═══ Supplied data ═══

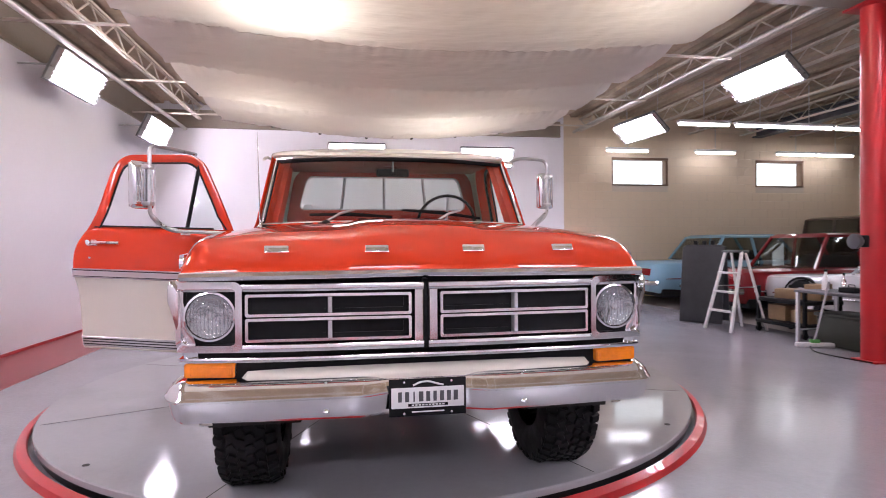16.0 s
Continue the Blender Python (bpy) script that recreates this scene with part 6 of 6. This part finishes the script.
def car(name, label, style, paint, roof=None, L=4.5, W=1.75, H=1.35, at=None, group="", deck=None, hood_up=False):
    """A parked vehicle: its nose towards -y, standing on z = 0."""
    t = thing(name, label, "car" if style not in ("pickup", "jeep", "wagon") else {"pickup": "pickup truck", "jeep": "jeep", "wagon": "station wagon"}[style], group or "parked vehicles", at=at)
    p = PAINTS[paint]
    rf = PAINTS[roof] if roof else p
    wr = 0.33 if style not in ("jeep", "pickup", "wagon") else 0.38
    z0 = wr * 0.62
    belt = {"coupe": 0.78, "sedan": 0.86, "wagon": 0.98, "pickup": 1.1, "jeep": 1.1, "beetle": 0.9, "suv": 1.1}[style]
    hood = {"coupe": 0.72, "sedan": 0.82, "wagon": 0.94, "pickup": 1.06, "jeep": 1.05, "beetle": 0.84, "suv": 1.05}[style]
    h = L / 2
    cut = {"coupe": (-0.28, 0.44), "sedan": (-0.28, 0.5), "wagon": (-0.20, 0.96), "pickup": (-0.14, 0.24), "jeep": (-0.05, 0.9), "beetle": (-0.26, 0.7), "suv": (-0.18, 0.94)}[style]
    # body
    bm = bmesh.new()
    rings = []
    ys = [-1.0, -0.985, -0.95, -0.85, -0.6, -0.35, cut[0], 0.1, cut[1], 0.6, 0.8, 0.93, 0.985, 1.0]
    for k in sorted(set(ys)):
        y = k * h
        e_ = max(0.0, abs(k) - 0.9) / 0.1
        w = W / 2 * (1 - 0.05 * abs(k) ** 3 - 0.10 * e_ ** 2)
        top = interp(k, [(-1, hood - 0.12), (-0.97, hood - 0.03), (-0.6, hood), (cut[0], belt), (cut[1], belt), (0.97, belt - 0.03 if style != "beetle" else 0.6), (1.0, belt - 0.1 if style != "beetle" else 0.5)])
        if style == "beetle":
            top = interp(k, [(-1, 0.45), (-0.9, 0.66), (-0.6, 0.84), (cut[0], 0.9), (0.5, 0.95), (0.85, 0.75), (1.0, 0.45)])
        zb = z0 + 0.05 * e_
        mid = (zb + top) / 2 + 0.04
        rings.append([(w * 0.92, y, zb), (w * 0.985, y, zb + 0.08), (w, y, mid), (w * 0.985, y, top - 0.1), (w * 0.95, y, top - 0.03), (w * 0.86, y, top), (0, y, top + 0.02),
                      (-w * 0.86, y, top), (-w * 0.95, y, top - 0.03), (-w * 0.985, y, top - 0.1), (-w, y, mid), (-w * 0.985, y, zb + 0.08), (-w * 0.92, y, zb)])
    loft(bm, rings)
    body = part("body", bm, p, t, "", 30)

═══

_Problem requirements_
Retype each line of the listing above word for word. Exclude the pictures.

_Full answer_
16.0 s
Continue the Blender Python (bpy) script that recreates this scene with part 6 of 6. This part finishes the script.
def car(name, label, style, paint, roof=None, L=4.5, W=1.75, H=1.35, at=None, group="", deck=None, hood_up=False):
    """A parked vehicle: its nose towards -y, standing on z = 0."""
    t = thing(name, label, "car" if style not in ("pickup", "jeep", "wagon") else {"pickup": "pickup truck", "jeep": "jeep", "wagon": "station wagon"}[style], group or "parked vehicles", at=at)
    p = PAINTS[paint]
    rf = PAINTS[roof] if roof else p
    wr = 0.33 if style not in ("jeep", "pickup", "wagon") else 0.38
    z0 = wr * 0.62
    belt = {"coupe": 0.78, "sedan": 0.86, "wagon": 0.98, "pickup": 1.1, "jeep": 1.1, "beetle": 0.9, "suv": 1.1}[style]
    hood = {"coupe": 0.72, "sedan": 0.82, "wagon": 0.94, "pickup": 1.06, "jeep": 1.05, "beetle": 0.84, "suv": 1.05}[style]
    h = L / 2
    cut = {"coupe": (-0.28, 0.44), "sedan": (-0.28, 0.5), "wagon": (-0.20, 0.96), "pickup": (-0.14, 0.24), "jeep": (-0.05, 0.9), "beetle": (-0.26, 0.7), "suv": (-0.18, 0.94)}[style]
    # body
    bm = bmesh.new()
    rings = []
    ys = [-1.0, -0.985, -0.95, -0.85, -0.6, -0.35, cut[0], 0.1, cut[1], 0.6, 0.8, 0.93, 0.985, 1.0]
    for k in sorted(set(ys)):
        y = k * h
        e_ = max(0.0, abs(k) - 0.9) / 0.1
        w = W / 2 * (1 - 0.05 * abs(k) ** 3 - 0.10 * e_ ** 2)
        top = interp(k, [(-1, hood - 0.12), (-0.97, hood - 0.03), (-0.6, hood), (cut[0], belt), (cut[1], belt), (0.97, belt - 0.03 if style != "beetle" else 0.6), (1.0, belt - 0.1 if style != "beetle" else 0.5)])
        if style == "beetle":
            top = interp(k, [(-1, 0.45), (-0.9, 0.66), (-0.6, 0.84), (cut[0], 0.9), (0.5, 0.95), (0.85, 0.75), (1.0, 0.45)])
        zb = z0 + 0.05 * e_
        mid = (zb + top) / 2 + 0.04
        rings.append([(w * 0.92, y, zb), (w * 0.985, y, zb + 0.08), (w, y, mid), (w * 0.985, y, top - 0.1), (w * 0.95, y, top - 0.03), (w * 0.86, y, top), (0, y, top + 0.02),
                      (-w * 0.86, y, top), (-w * 0.95, y, top - 0.03), (-w * 0.985, y, top - 0.1), (-w, y, mid), (-w * 0.985, y, zb + 0.08), (-w * 0.92, y, zb)])
    loft(bm, rings)
    body = part("body", bm, p, t, "", 30)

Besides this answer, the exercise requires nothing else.